SUPPLIED INFORMATION -
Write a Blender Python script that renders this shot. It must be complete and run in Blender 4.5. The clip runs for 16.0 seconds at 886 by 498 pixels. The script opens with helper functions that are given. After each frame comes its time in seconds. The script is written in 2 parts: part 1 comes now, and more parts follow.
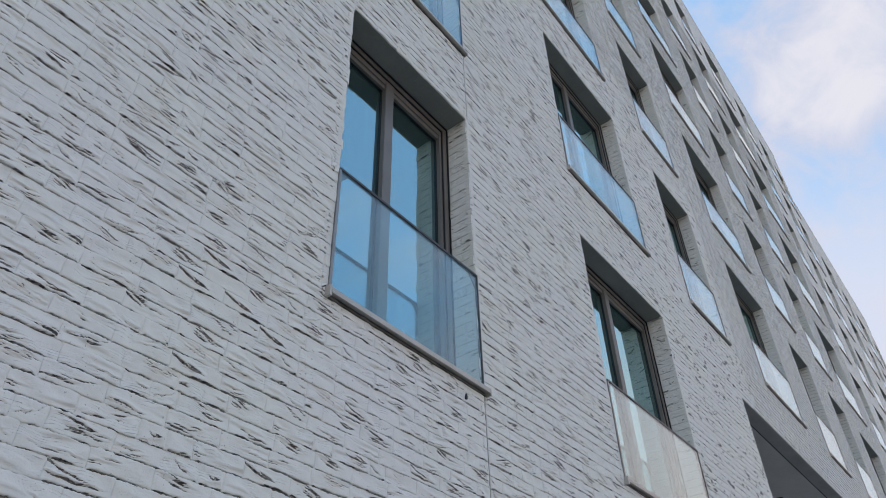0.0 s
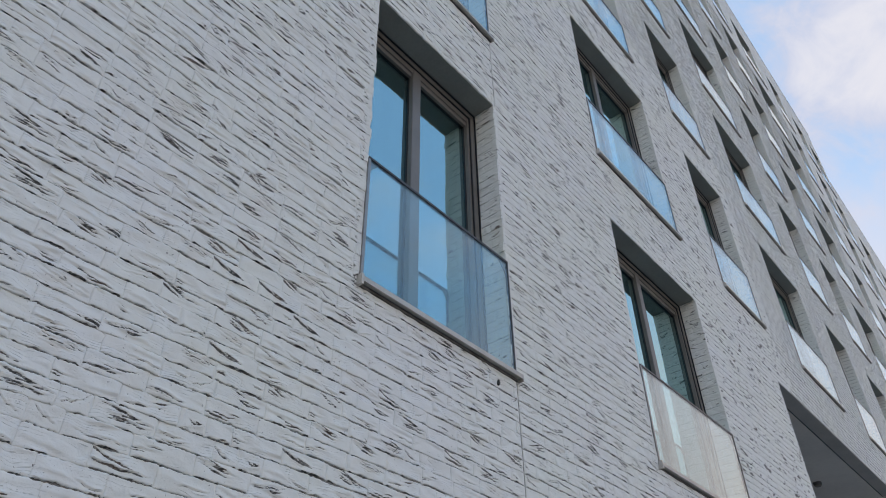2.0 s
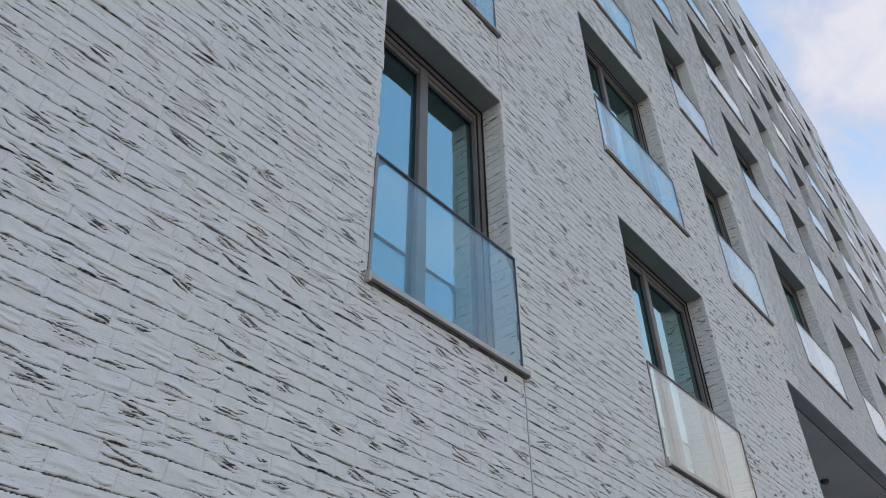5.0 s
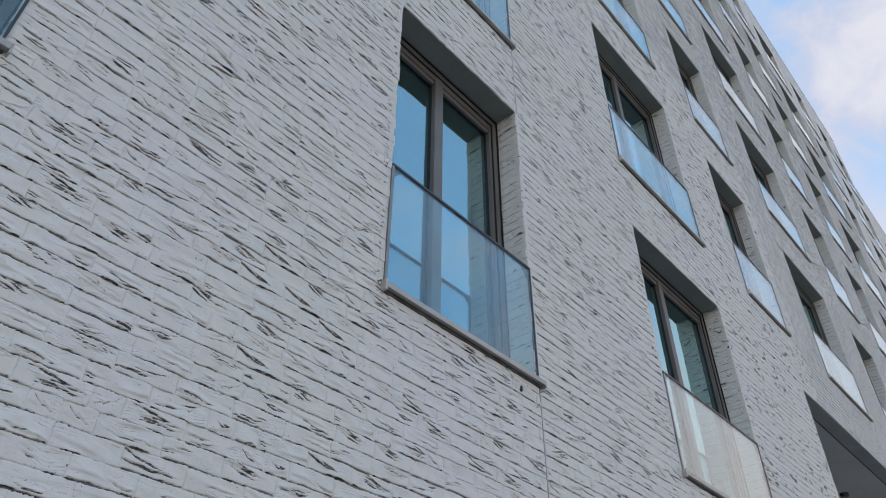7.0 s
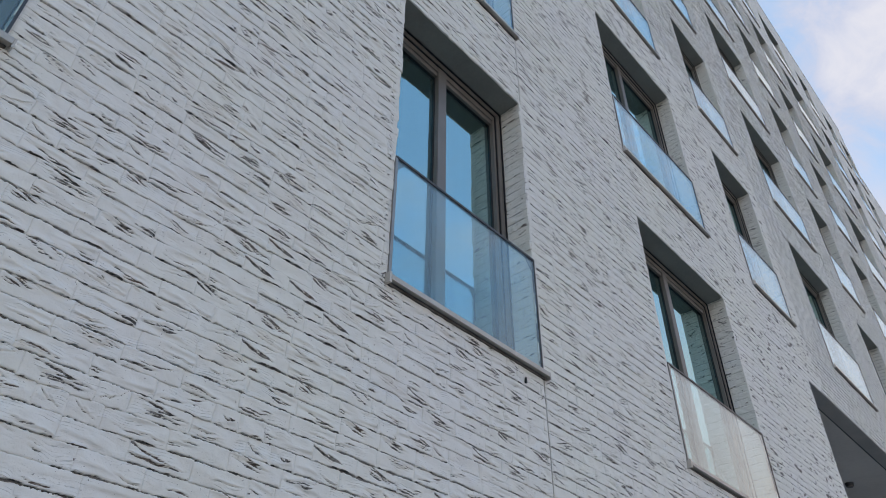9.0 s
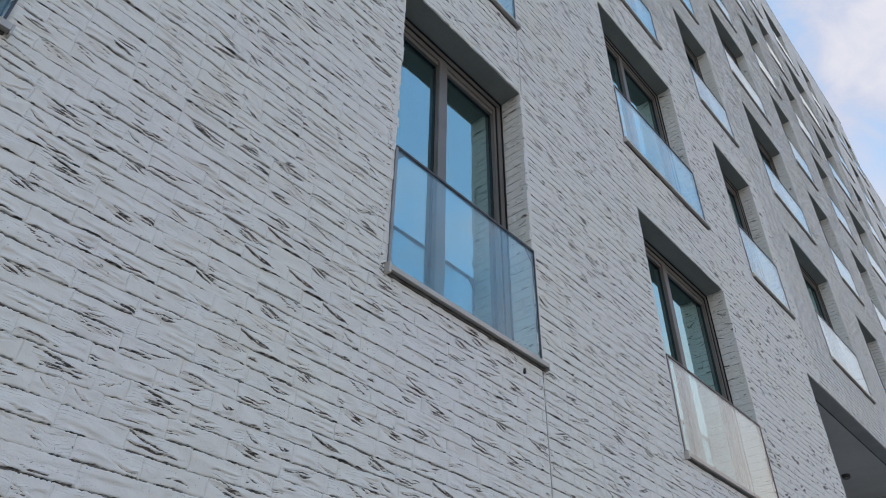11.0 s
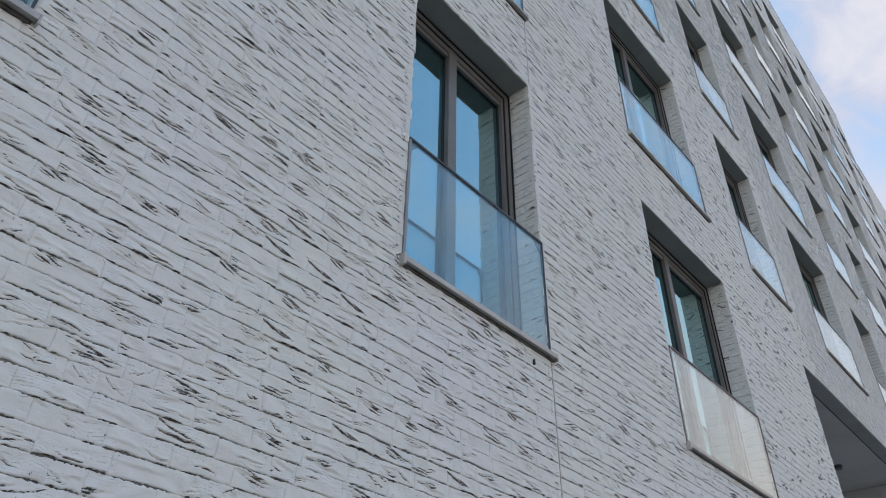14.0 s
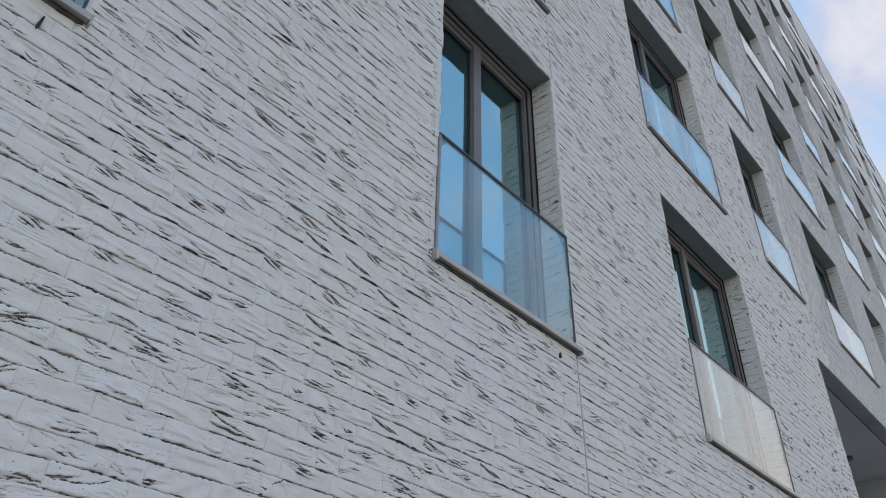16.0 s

PROBLEM TO SOLVE -
Set down the complete material exactly, but do not include the images.

COMPLETE ANSWER -
Write a Blender Python script that renders this shot. It must be complete and run in Blender 4.5. The clip runs for 16.0 seconds at 886 by 498 pixels. The script opens with helper functions that are given. After each frame comes its time in seconds. The script is written in 2 parts: part 1 comes now, and more parts follow.
0.0 s
2.0 s
5.0 s
7.0 s
9.0 s
11.0 s
14.0 s
16.0 s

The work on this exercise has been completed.